Slumping demand for technology and semiconductors is hammering exports from Asia’s northeast manufacturing powerhouses including South Korea, Taiwan and Japan, and weighing on sentiment among producers. 

Confidence among Japan’s large manufacturers unexpectedly worsened for three straight quarters following the yen’s rapid depreciation and worsening global economic outlook. An index of sentiment among the country’s biggest manufacturers declined to 8 in September from 9, according to the Bank of Japan’s quarterly Tankan report released Monday.

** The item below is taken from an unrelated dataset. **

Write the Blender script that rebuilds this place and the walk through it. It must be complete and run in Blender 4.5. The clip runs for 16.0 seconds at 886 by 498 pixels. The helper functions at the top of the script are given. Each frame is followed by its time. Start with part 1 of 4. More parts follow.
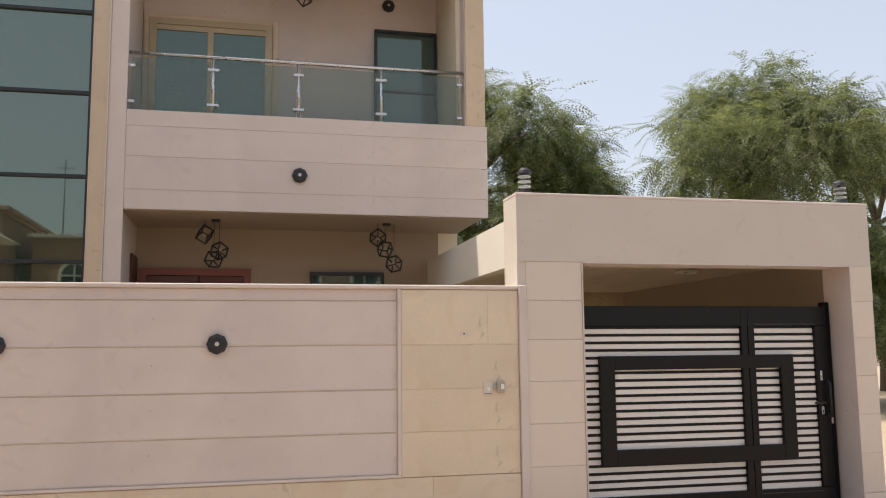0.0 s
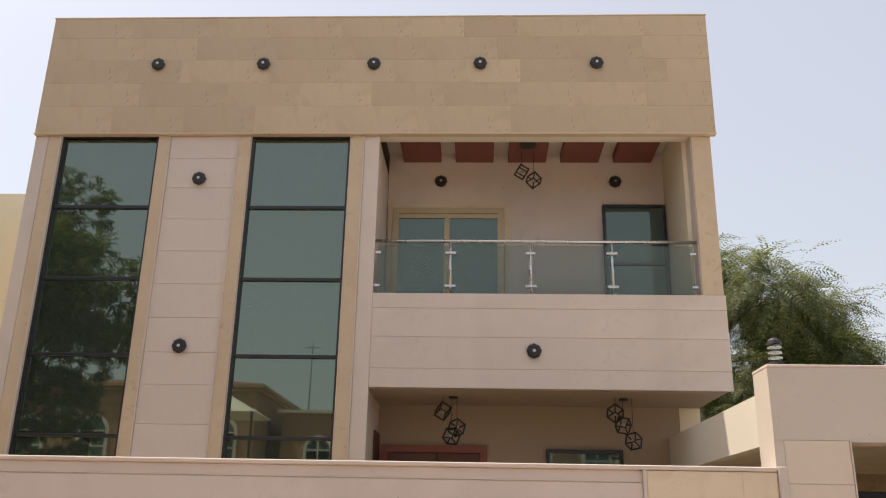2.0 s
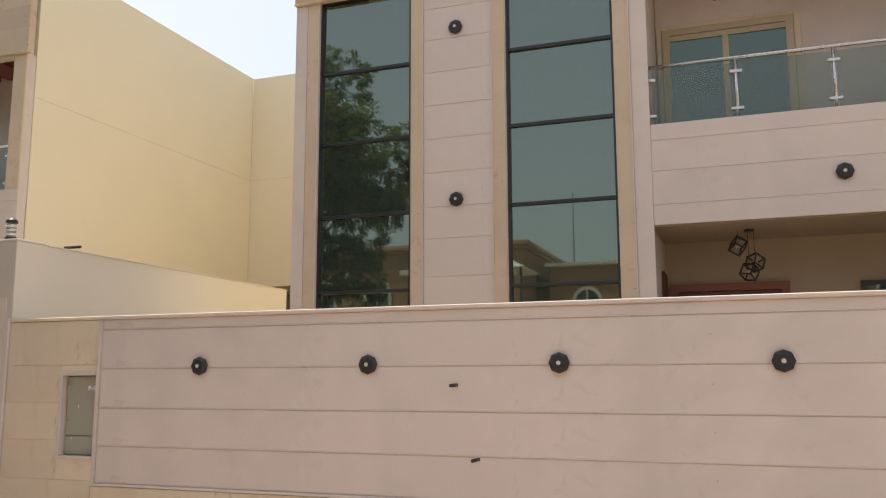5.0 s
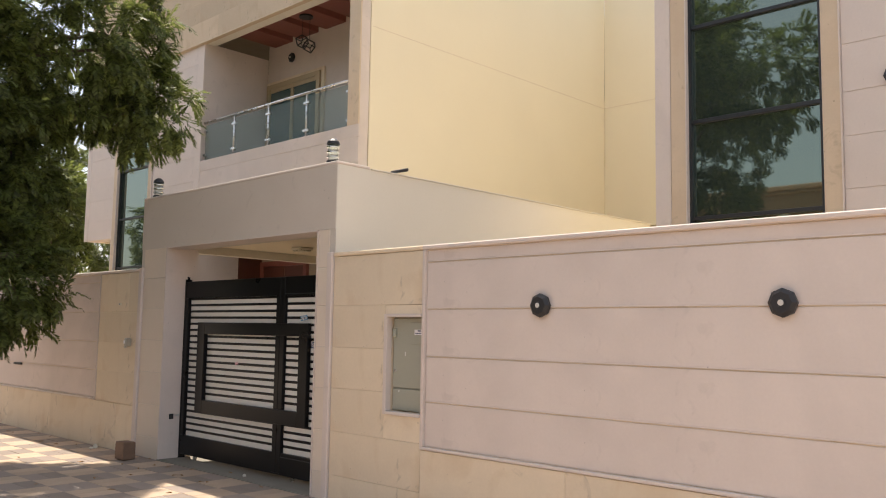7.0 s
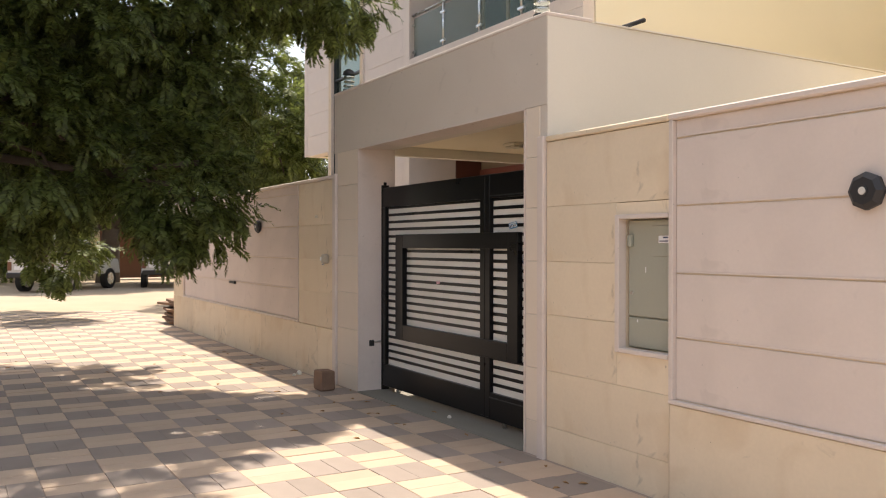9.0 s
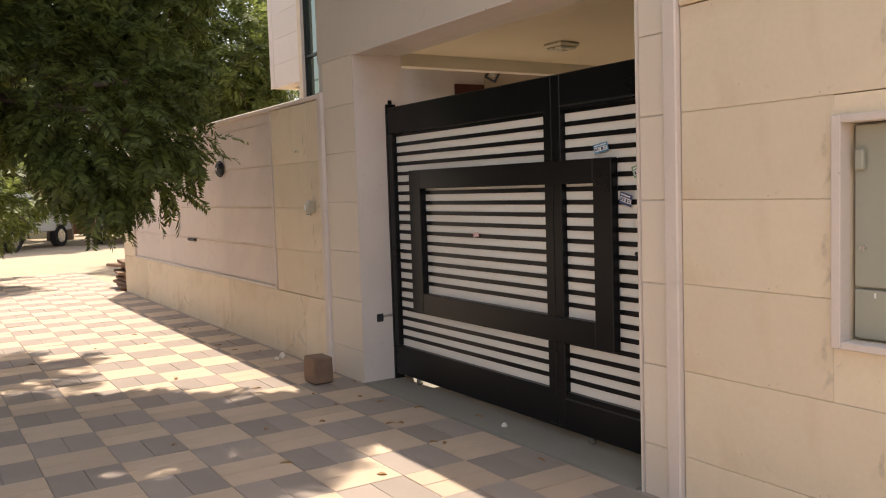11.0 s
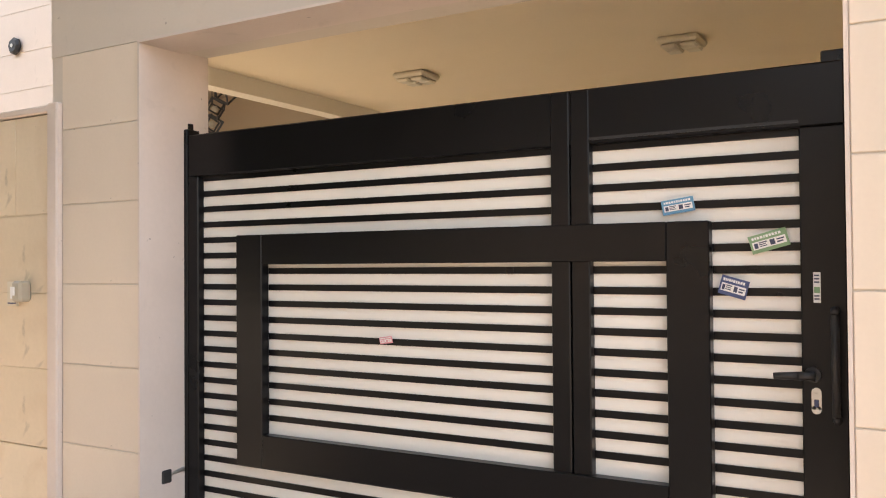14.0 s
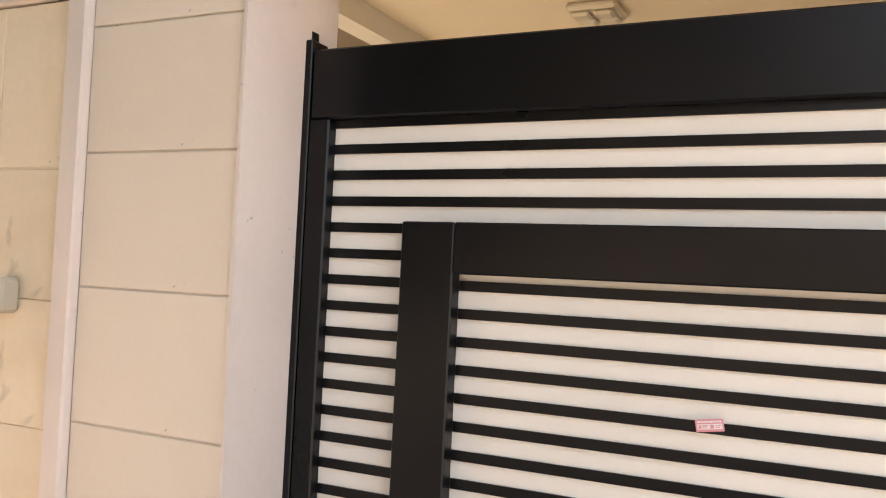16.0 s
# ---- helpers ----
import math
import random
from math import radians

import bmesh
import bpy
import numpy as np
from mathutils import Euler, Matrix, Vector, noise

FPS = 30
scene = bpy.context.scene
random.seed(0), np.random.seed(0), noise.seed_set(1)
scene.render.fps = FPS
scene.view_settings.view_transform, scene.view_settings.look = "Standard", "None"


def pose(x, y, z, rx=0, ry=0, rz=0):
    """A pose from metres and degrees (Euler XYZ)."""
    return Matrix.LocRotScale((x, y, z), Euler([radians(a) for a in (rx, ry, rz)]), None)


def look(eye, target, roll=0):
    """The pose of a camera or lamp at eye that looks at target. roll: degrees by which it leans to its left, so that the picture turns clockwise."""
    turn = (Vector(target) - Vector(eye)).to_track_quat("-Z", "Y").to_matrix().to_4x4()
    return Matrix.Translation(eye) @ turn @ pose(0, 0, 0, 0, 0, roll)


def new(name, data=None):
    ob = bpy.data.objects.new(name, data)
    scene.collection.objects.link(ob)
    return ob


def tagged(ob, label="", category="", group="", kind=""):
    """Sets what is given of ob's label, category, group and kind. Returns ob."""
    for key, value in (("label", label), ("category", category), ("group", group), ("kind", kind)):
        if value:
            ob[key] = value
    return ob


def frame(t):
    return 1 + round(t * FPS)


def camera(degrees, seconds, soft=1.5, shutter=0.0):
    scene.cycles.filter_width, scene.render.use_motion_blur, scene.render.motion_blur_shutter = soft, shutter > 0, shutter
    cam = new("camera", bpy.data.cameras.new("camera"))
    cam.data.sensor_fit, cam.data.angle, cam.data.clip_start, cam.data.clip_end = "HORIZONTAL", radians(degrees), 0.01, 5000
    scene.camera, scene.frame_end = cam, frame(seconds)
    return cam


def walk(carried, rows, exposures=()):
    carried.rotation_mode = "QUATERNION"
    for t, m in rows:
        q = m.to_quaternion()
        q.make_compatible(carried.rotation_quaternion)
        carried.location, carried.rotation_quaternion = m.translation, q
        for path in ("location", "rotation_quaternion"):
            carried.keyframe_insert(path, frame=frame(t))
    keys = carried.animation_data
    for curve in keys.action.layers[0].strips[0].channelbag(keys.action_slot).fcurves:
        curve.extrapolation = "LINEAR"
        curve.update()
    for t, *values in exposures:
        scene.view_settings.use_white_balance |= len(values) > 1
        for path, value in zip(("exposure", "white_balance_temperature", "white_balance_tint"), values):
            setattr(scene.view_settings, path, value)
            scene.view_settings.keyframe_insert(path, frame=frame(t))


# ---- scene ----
cam = camera(55.1, 16.0, soft=1.1)
METRES, EYE, TILT, LEAN, TURN = 12.7, 1.71, 0.0, 0.0, -12.9
ROWS = [
    (0.0, 0.0, 0.0, 0.0, 0.07, 6.85, 0.56),
    (0.5, -0.0014, -0.0017, 0.0023, 4.52, 11.98, 0.91),
    (1.0, -0.0039, -0.001, 0.0027, 8.35, 15.76, 0.24),
    (1.5, -0.0066, -0.0016, 0.0026, 11.7, 17.44, -0.53),
    (2.0, -0.0082, -0.0027, 0.0027, 15.12, 18.34, -1.07),
    (2.5, -0.0106, -0.0034, 0.0042, 17.72, 19.1, -0.91),
    (3.0, -0.0122, -0.0042, 0.0034, 21.31, 18.2, -0.69),
    (3.5, -0.0144, -0.0038, 0.0037, 25.39, 15.31, -0.39),
    (6.0, -0.1066, 0.0916, -0.0092, 41.7, 6.14, -0.35),
    (6.5, -0.1466, 0.134, -0.0104, 49.57, 6.28, -0.97),
    (7.0, -0.1824, 0.166, -0.01, 56.6, 5.51, -0.92),
    (7.5, -0.2122, 0.2003, -0.0112, 63.82, 3.94, -1.11),
    (8.0, -0.2426, 0.2231, -0.0133, 69.1, 2.27, -1.19),
    (10.5, -0.4659, 0.2701, -0.0151, 73.02, -3.03, 1.49),
    (11.0, -0.5119, 0.2701, -0.0161, 70.49, -4.16, 1.88),
    (11.5, -0.5581, 0.2636, -0.017, 66.3, -4.37, 2.01),
    (12.0, -0.5988, 0.2606, -0.0176, 61.58, -5.3, 3.15),
    (12.5, -0.6344, 0.2572, -0.0166, 59.21, -5.11, 1.28),
    (13.0, -0.6682, 0.2487, -0.0178, 54.64, -5.05, 0.57),
    (13.5, -0.6987, 0.2456, -0.0191, 48.58, -3.88, 1.46),
    (14.0, -0.7293, 0.2436, -0.0167, 43.22, 0.98, 0.45),
    (14.5, -0.7614, 0.2414, -0.0157, 41.7, 1.65, 0.68),
    (15.0, -0.7975, 0.2539, -0.0167, 42.18, 0.28, -0.79),
    (15.5, -0.8382, 0.2631, -0.0163, 42.29, 0.37, -2.34),
    (16.0, -0.8818, 0.2835, -0.0169, 38.43, 1.77, -2.75),
]
walk(cam, [(t, pose(0, 0, EYE, TILT, LEAN, TURN) @ pose(METRES * x, METRES * y, METRES * z, 90 + pitch, roll, yaw)) for t, x, y, z, yaw, pitch, roll in ROWS],
     exposures=((0.0, 0.6, 6450, 12), (1.0, 0.62, 6650, 12), (2.5, 0.52, 6850, 12), (3.5, 0.52, 6850, 12), (6.0, 0.84, 6500, 10), (7.0, 1.0, 6500, 11), (8.2, 1.1, 6450, 11), (10.5, 1.1, 6700, 11), (11.2, 1.26, 6650, 11), (12.0, 1.64, 6650, 11), (12.5, 1.72, 6600, 10), (14.0, 2.24, 6550, 10), (15.0, 2.45, 6500, 10), (16.0, 2.42, 6550, 10)))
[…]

Companies are not expecting improvement “anytime soon,” as business confidence for the year ahead hit its second-lowest level on record, Annabel Fiddes, economics associate director at S&P Global Market Intelligence, said in a release. “This was driven be fears that global economic conditions will weaken further, and demand across key markets across Asia, Europe and the US will continue to decline in the months ahead.”

China’s official manufacturing purchasing managers index rose last month to 50.1 -- barely into expansion territory -- from 49.4 in August, according to a statement from the National Bureau of Statistics on Friday.

While China’s PMIs are showing nascent signs of bottoming, economists are warning that the brunt of the hit for Asia exporters is still to come. Factories in Taiwan saw the quickest drop in output and sales since May 2020 and inventories slumped at the fastest rate in over a decade.

US data and a global reading for manufacturing PMIs are due later on Monday.